▶ Available records
= = = = = = =

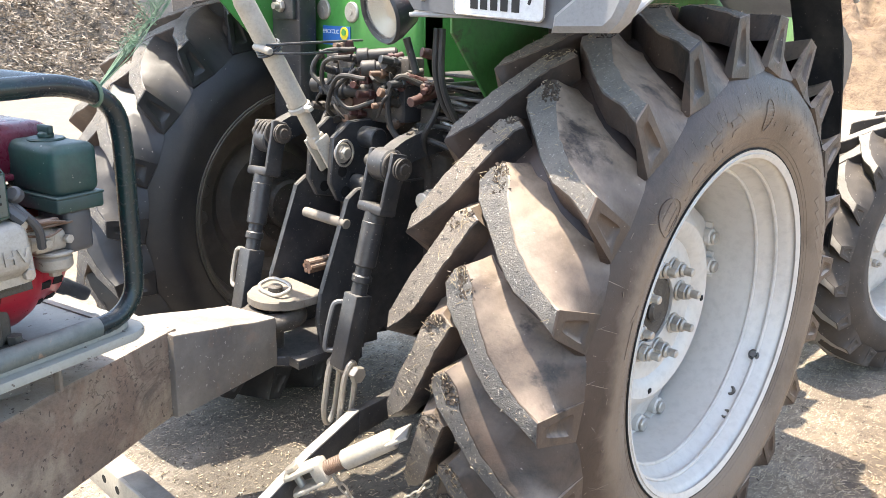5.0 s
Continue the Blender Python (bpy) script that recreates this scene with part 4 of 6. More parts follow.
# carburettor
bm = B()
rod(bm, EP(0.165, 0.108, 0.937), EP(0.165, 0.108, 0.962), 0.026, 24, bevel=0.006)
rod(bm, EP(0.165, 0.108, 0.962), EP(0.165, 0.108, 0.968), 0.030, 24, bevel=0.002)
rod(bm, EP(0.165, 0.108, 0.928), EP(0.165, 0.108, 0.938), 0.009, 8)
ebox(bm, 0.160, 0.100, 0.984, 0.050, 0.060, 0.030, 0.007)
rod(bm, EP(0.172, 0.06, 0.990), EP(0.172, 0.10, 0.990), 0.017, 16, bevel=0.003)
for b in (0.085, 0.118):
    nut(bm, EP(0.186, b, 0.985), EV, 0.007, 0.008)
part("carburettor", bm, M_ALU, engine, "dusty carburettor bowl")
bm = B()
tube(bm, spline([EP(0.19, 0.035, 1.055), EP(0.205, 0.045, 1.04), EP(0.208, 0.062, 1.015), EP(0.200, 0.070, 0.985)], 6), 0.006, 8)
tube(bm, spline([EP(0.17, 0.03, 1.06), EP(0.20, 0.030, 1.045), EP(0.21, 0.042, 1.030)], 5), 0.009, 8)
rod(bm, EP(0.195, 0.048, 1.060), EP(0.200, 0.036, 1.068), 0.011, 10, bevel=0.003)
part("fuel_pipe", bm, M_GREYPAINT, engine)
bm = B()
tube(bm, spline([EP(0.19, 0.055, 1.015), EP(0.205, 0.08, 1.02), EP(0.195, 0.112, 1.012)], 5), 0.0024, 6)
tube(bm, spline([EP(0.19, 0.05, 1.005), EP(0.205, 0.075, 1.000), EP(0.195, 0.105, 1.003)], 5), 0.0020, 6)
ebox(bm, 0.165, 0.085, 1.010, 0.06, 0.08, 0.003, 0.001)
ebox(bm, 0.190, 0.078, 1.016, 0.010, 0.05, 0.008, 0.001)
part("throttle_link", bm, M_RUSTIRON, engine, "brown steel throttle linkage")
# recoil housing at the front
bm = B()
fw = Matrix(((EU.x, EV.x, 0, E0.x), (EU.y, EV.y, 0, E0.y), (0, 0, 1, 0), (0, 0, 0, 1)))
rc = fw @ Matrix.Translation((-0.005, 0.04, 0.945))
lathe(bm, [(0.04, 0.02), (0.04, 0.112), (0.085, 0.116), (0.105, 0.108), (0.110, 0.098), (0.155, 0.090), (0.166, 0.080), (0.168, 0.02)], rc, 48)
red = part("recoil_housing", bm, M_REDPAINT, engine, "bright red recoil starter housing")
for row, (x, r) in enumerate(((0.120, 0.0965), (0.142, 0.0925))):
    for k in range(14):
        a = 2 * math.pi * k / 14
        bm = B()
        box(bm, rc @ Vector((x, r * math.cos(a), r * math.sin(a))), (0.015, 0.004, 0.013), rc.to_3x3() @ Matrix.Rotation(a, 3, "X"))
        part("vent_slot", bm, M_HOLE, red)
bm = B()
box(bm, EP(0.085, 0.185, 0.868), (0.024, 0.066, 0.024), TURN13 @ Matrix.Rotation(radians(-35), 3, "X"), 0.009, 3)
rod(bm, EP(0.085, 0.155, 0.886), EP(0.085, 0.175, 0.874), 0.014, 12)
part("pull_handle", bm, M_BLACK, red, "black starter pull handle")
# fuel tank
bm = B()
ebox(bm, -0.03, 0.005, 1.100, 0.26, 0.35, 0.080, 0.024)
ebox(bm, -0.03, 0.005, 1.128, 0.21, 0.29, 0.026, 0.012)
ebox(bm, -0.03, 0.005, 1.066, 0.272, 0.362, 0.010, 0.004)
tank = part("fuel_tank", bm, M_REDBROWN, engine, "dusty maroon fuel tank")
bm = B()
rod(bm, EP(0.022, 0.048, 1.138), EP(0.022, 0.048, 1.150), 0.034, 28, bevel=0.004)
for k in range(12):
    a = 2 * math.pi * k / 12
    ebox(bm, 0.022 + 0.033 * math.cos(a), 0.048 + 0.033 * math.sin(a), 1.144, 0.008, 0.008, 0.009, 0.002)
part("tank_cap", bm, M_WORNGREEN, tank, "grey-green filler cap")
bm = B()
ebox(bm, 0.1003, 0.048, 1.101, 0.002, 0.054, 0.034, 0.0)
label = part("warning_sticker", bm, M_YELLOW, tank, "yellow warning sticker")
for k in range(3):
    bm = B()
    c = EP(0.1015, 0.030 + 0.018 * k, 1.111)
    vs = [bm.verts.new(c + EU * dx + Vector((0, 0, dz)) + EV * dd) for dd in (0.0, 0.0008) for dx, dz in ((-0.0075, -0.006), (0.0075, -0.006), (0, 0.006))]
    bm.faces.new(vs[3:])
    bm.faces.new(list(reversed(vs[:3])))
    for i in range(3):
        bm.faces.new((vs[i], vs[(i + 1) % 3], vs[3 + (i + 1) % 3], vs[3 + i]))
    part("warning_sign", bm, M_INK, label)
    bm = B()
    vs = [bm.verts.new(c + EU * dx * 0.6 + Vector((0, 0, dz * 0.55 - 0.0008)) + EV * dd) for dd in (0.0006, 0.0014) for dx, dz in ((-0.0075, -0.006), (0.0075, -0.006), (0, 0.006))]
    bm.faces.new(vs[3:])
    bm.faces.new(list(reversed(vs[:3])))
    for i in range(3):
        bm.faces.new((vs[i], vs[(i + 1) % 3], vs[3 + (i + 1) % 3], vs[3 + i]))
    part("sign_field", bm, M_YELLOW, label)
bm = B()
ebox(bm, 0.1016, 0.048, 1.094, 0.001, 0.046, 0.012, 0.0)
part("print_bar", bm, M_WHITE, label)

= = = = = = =

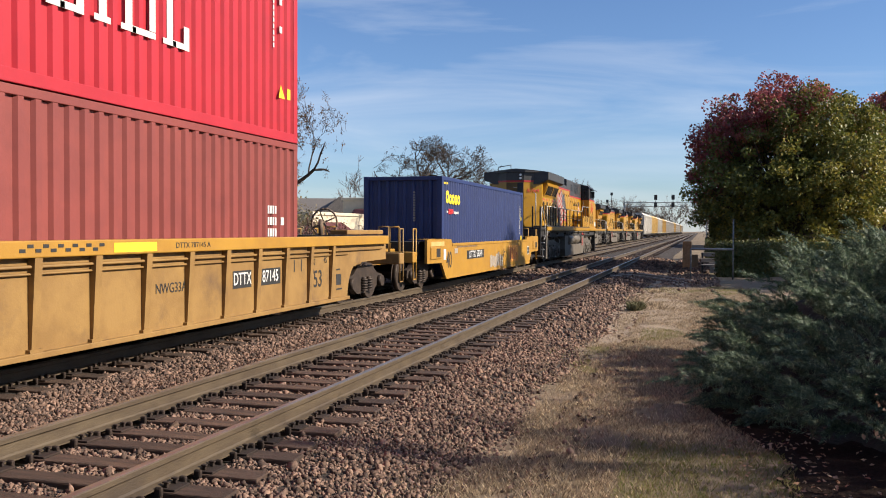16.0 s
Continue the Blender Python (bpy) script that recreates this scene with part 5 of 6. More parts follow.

= = = = = = =

▶ The request
Find all the lines containing "Python" in the material, then copy them.

▶ Output below
Continue the Blender Python (bpy) script that recreates this scene with part 4 of 6. More parts follow.
Continue the Blender Python (bpy) script that recreates this scene with part 5 of 6. More parts follow.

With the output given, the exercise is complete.